Exercise requirements: Using the entries below, transcribe exactly the line containing "made[o].parent = made.get(o.parent, o.parent)" and each line that follows it to the end.
▼▼▼
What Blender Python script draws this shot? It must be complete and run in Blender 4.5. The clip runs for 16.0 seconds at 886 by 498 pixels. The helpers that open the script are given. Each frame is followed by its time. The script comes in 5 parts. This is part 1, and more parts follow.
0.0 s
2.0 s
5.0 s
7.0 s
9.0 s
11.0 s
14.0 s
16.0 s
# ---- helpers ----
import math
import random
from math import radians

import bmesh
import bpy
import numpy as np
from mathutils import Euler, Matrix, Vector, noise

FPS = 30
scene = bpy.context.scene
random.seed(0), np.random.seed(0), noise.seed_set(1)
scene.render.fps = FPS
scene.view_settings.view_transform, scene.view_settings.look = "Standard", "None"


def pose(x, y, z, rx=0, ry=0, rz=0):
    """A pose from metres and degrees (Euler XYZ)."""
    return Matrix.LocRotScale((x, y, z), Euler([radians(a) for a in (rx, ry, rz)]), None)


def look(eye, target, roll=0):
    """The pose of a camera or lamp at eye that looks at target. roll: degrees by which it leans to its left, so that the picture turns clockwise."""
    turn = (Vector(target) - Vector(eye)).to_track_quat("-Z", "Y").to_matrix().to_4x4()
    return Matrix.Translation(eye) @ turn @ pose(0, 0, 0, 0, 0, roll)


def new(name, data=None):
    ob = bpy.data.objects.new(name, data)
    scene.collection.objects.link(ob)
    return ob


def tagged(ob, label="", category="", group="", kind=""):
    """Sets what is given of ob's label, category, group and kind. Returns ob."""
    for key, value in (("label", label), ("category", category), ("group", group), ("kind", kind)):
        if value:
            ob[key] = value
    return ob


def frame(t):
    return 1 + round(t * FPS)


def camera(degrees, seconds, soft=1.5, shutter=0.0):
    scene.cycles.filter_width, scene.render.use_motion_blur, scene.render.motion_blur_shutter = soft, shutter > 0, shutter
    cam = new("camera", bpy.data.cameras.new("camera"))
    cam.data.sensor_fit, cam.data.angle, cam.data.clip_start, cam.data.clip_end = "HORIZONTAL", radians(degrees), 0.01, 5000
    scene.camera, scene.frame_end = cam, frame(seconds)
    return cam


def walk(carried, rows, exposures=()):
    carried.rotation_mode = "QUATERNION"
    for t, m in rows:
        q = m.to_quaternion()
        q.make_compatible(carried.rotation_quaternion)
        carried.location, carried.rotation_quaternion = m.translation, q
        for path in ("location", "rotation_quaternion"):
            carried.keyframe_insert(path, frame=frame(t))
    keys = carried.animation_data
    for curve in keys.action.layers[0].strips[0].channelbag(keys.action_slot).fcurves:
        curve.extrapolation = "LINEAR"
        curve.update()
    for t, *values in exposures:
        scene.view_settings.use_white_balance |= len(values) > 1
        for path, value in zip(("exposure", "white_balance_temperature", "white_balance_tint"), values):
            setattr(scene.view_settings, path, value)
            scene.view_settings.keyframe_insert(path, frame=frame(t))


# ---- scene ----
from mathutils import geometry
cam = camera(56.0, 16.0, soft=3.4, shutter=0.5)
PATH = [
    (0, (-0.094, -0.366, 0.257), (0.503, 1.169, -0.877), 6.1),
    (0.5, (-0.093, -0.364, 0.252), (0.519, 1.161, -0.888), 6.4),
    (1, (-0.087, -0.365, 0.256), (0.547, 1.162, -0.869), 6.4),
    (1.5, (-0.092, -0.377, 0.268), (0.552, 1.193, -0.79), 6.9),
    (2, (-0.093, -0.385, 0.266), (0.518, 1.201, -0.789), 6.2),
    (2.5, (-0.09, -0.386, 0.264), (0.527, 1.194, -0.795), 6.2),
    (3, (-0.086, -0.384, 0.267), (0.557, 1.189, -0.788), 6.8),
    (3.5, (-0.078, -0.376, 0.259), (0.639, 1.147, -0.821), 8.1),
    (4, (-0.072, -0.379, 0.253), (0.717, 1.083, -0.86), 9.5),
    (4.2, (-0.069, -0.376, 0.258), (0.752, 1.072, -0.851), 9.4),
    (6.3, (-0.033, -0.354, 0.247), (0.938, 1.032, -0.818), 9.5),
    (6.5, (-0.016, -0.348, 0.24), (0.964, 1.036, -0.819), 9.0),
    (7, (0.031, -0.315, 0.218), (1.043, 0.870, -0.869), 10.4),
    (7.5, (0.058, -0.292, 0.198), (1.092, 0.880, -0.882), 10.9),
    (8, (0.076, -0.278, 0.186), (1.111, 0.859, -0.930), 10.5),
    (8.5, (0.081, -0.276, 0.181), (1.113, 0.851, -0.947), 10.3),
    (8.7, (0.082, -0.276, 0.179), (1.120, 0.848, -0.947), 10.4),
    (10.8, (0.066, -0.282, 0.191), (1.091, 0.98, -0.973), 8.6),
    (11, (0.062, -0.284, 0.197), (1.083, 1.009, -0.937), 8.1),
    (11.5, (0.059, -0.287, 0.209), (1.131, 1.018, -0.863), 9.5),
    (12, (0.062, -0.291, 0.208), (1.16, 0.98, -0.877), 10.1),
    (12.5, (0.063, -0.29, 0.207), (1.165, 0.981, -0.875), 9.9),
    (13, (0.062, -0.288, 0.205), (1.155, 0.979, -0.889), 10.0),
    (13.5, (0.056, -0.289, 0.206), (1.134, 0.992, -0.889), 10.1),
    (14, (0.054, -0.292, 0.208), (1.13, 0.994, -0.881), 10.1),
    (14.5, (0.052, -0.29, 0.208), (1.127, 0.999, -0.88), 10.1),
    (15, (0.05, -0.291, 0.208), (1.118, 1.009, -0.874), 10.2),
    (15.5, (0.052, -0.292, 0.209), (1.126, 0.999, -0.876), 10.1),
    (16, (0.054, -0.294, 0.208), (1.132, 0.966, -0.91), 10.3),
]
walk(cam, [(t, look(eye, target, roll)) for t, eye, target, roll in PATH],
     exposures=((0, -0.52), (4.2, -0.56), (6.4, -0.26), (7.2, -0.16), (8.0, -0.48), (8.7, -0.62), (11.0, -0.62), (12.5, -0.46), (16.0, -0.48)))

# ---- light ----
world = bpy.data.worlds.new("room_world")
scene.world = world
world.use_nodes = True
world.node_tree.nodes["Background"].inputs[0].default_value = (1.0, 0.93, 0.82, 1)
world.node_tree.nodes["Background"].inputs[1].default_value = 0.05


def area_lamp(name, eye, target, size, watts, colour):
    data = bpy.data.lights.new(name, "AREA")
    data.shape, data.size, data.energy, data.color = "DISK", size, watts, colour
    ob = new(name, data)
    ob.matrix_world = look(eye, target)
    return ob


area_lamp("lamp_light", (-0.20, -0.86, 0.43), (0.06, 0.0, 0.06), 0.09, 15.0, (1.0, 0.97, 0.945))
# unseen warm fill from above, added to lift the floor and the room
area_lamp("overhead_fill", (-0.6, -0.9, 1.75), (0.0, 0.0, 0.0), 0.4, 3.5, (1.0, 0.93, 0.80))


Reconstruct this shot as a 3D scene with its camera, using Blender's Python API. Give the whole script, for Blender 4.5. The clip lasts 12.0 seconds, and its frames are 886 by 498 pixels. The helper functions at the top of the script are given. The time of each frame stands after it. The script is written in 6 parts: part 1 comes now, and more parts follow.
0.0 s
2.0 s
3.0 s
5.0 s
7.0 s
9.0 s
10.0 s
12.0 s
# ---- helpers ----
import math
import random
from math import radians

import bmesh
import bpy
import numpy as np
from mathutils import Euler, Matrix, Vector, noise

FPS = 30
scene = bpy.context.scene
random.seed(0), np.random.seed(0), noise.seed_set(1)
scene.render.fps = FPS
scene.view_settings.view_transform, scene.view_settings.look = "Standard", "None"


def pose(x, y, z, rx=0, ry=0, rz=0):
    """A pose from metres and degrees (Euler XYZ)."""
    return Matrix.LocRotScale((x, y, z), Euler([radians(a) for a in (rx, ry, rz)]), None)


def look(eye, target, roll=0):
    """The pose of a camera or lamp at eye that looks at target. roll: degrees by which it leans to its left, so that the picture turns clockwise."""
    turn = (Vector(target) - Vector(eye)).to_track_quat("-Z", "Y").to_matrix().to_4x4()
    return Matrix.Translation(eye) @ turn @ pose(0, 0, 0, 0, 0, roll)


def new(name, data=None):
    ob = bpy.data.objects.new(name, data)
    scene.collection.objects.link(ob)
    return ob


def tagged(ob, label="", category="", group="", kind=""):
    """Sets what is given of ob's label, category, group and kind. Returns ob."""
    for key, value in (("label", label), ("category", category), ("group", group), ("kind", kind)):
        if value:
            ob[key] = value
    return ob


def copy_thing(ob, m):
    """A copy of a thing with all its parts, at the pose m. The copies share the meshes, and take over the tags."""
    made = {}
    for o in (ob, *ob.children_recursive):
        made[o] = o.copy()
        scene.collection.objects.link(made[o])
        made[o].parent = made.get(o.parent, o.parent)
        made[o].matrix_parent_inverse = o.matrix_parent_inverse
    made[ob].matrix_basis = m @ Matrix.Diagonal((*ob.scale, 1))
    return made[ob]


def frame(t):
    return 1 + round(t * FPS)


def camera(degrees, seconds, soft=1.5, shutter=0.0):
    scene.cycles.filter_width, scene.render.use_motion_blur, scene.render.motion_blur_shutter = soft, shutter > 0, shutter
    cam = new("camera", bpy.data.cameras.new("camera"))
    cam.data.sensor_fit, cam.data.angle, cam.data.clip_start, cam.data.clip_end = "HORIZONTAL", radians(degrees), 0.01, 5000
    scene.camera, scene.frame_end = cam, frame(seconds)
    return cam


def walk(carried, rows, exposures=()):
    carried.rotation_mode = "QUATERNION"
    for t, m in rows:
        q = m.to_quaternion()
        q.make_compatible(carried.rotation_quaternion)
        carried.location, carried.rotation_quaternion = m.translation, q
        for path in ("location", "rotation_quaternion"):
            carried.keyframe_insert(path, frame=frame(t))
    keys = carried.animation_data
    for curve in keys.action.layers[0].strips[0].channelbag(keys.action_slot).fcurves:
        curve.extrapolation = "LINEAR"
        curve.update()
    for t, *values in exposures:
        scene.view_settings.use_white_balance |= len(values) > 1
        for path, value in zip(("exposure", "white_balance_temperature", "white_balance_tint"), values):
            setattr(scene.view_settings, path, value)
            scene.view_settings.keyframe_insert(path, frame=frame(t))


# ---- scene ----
▲▲▲
Full response:
        made[o].parent = made.get(o.parent, o.parent)
        made[o].matrix_parent_inverse = o.matrix_parent_inverse
    made[ob].matrix_basis = m @ Matrix.Diagonal((*ob.scale, 1))
    return made[ob]


def frame(t):
    return 1 + round(t * FPS)


def camera(degrees, seconds, soft=1.5, shutter=0.0):
    scene.cycles.filter_width, scene.render.use_motion_blur, scene.render.motion_blur_shutter = soft, shutter > 0, shutter
    cam = new("camera", bpy.data.cameras.new("camera"))
    cam.data.sensor_fit, cam.data.angle, cam.data.clip_start, cam.data.clip_end = "HORIZONTAL", radians(degrees), 0.01, 5000
    scene.camera, scene.frame_end = cam, frame(seconds)
    return cam


def walk(carried, rows, exposures=()):
    carried.rotation_mode = "QUATERNION"
    for t, m in rows:
        q = m.to_quaternion()
        q.make_compatible(carried.rotation_quaternion)
        carried.location, carried.rotation_quaternion = m.translation, q
        for path in ("location", "rotation_quaternion"):
            carried.keyframe_insert(path, frame=frame(t))
    keys = carried.animation_data
    for curve in keys.action.layers[0].strips[0].channelbag(keys.action_slot).fcurves:
        curve.extrapolation = "LINEAR"
        curve.update()
    for t, *values in exposures:
        scene.view_settings.use_white_balance |= len(values) > 1
        for path, value in zip(("exposure", "white_balance_temperature", "white_balance_tint"), values):
            setattr(scene.view_settings, path, value)
            scene.view_settings.keyframe_insert(path, frame=frame(t))


# ---- scene ----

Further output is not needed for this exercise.